The Army published a Finding of No Significant Impact following completion of the Programmatic Environmental Assessment for Army 2020 Force Structure Realignment. The PEA analyzed the environmental impacts of two action alternatives for reducing and reorganizing the Army's active component force structure between now and 2020. This action is necessary to achieve the fiscal reductions directed by the Budget Control Act of 2011, consistent with the National Military Strategy and ending of wars in Iraq and Afghanistan.

This PEA analyzed two alternatives. Alternative 1 was to inactivate at least eight brigade combat teams and realign combat support and service support units between now and September 2020. This scenario causes a reduction of forces at a number of locations sufficient to reach the directed Army active component end strength of 490,000 by 2017.

Alternative 2 was to inactivate additional BCTs, realign combat support and service support units, and restructure some of the remaining BCTs, adding a third combat maneuver battalion. This scenario could result in a gain of forces at some installations, but would still result in an end strength of 490,000.

Twenty-one installations were studied in the PEA. The results of the environmental analysis revealed no significant impacts to the environment for either alternative. The Army's findings, validated by public comments, show that significant socioeconomic impacts would be experienced at almost every installation analyzed in this PEA. These socioeconomic impacts, by themselves, do not require an environmental impact statement. Further study may be required for the Alternative 2 growth scenarios at Fort Carson, Colo., and Schofield Barracks, Hawaii.

Lt. Gen. James Huggins, Jr., the Army's chief of operations, has signed the FNSI, which is available for review at http://aec.army.mil/usaec/nepa/topics00.html. Section 6 of the FNSI includes summaries of the comments received during the public review period. An annex to the FNSI includes comments that were specific to individual locations.

Unlike an environmental impact statement, for which the process is not complete until a record of decision is published, the environmental assessment process is over when the FNSI is finished.

No decision has been made regarding which alternative will be implemented, or what force structure changes will result. The information in the PEA will be used to support decisions regarding how the force is to be reshaped through 2020.

Those decisions will be made starting with an analysis of mission-related criteria, each of which is affected by various factors. Mission-related criteria that the Army will consider include, but are not limited to, training capability, power projection, Soldier and Family well-being, mission expansion, capacity, and geographic distribution, in addition to cost, command and control, unit alignment, feasibility, and national strategic priorities.

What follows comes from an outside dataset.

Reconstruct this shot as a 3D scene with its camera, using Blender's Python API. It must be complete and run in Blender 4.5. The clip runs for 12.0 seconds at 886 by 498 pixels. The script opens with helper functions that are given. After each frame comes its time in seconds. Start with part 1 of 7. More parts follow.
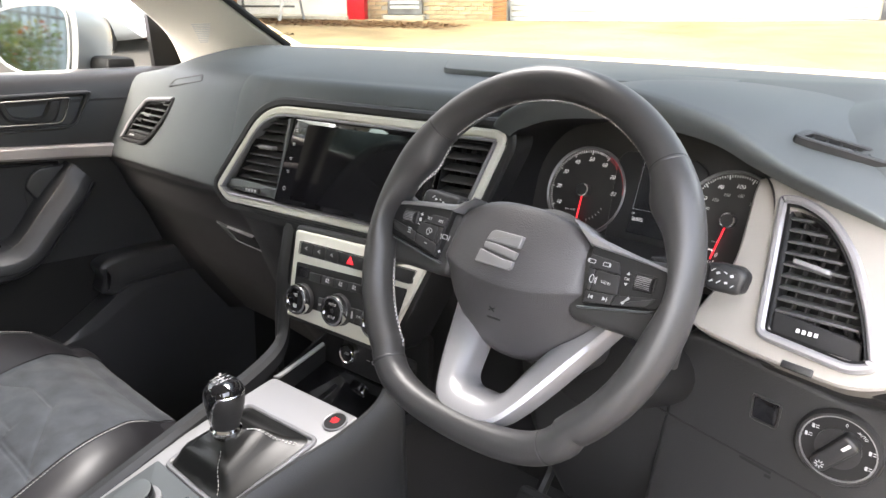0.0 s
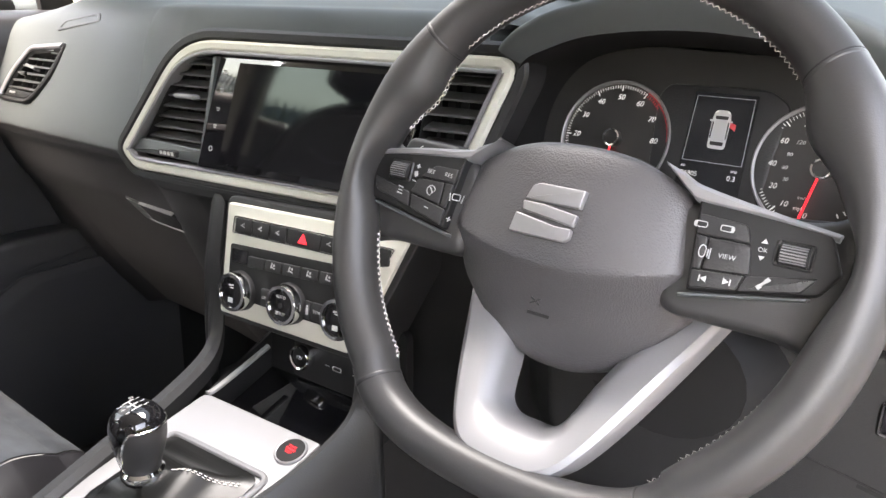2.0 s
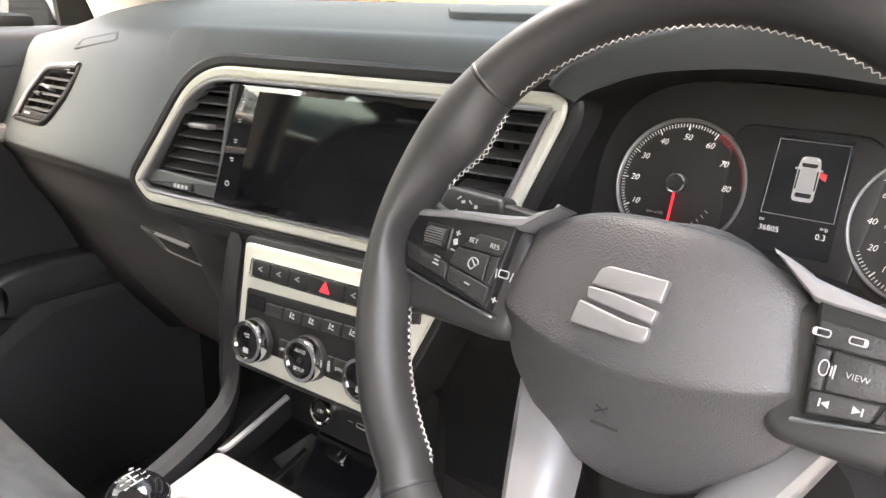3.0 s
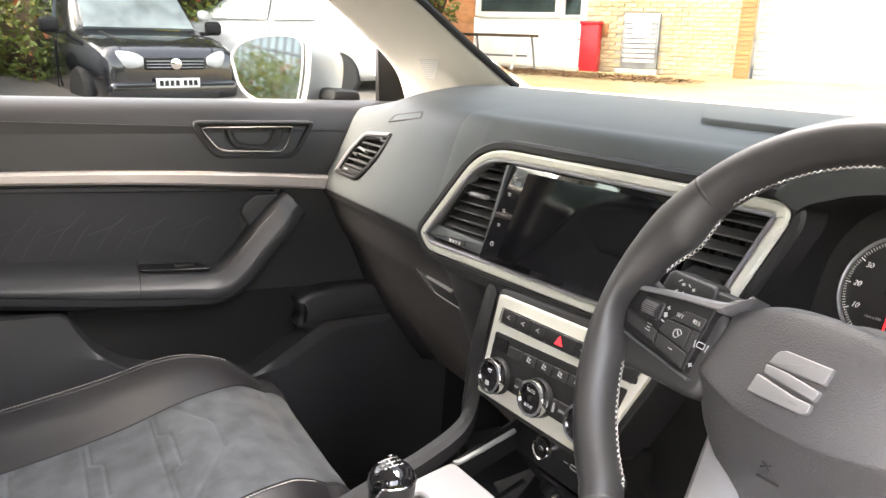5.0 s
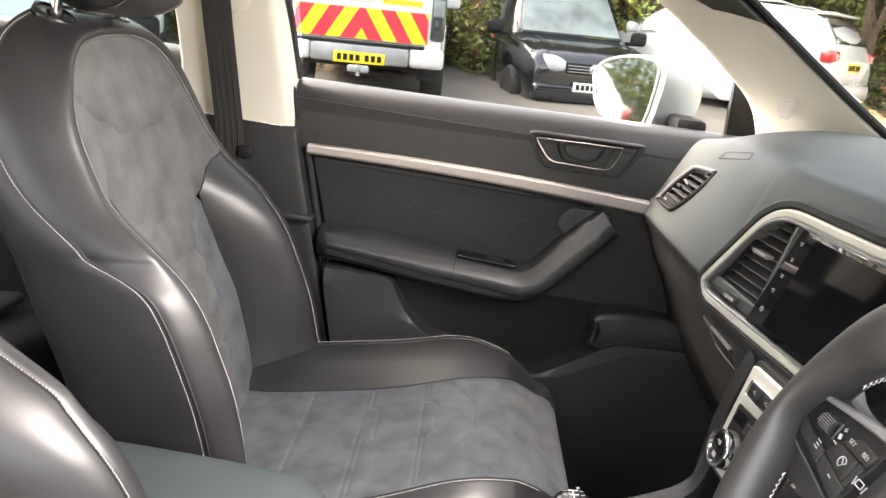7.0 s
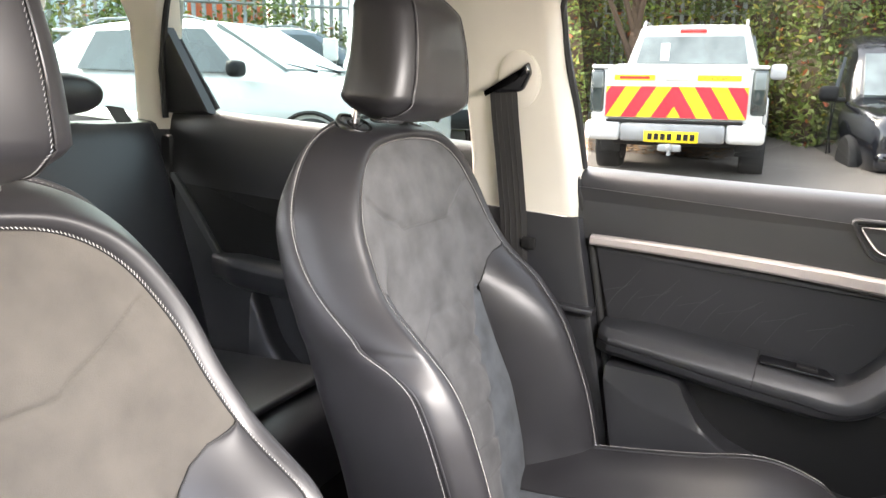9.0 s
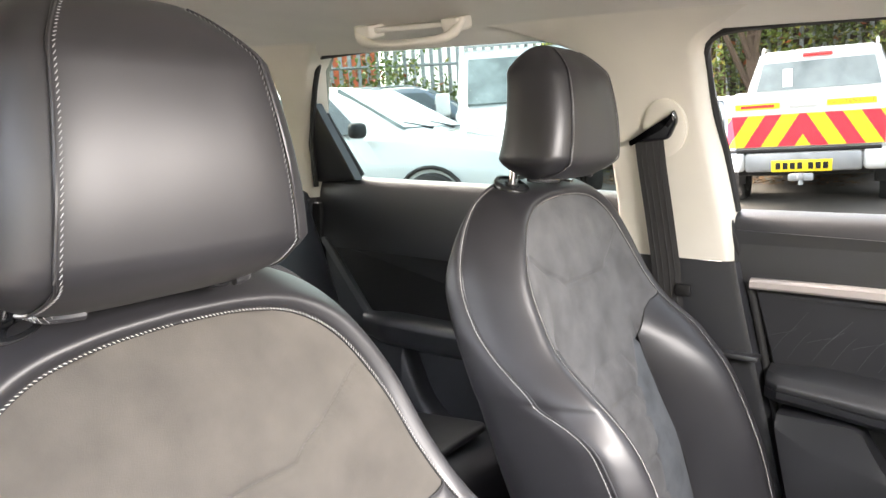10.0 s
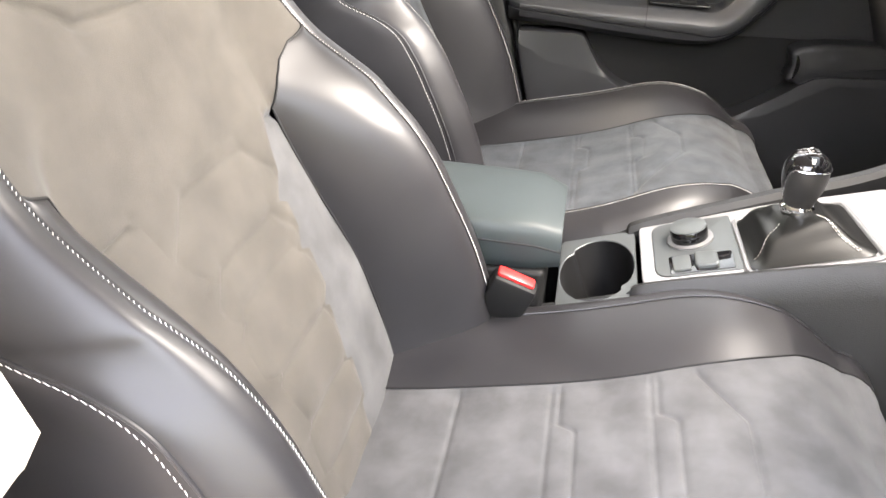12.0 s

The Army received more than 8,000 comments in response to its request for review and input during the review period, which closed on March 21. The vast majority of comments focused on the results of the socioeconomic analysis, and emphasized the substantial adverse socioeconomic impacts resulting from force reductions. The PEA already had concluded that these impacts would be 'significant.'

The public feedback on environmental, as well as socioeconomic impacts is valuable and will be considered during the Army's force structure and stationing decision processes.

The potential impact from these reductions would not be limited to the PEA's 21 installations directly related to the potential BCT, combat support, and combat service support unit inactivations that were analyzed. The reshaping of the force could potentially affect all Army installations.

There was considerable media interest in the number of comments received. Communities were very resourceful, using the latest technology to make it easy for commenters to submit their views to the Army. The communities surrounding Fort Polk used an online petition, communities around Fort Leonard Wood used an automated website, and other communities, such as those surrounding Forts Benning and Carson, distributed form letters, which were sent to the Army by email and through the U.S. Postal Service and express services.

There was also Congressional interest in the proposed action and letters were received by the Army from Congressional members from almost every state with installations studied in the PEA.

The vast majority of comments opposed force reductions. Many commenters expressed support for gains at their respective communities' installations.

Thousands of commenters expressed concern about state, local, and private investments in communities surrounding Army installations now being considered for force reductions (for example, roads, schools, and businesses). Thousands of commenters also expressed concern about substantial DoD funds invested in facilities and infrastructure on those installations.

Some commenters suggested that overseas forces be cut first. The Army already has reduced forces substantially in both Europe and Korea and has plans to continue overseas reductions. This PEA allows the process of selecting U.S. based units for reduction to start.

Of the brigade combat teams to be inactivated, the first two to be announced were in Germany. By the end of 2017, troop strength in U.S. Army Europe is projected to be reduced by 45 percent since 2006. Correspondingly, the Army is reducing its total facility square footage in Europe by 54 percent.

The story is similar in Korea. The Army has reduced its forces by over 10,000 Soldiers in Korea over the last six years, and has closed 31 sites, with 7,300 acres returned. Over the next four years, the Army plans to close another 22 sites and return 9,400 acres to the host nation.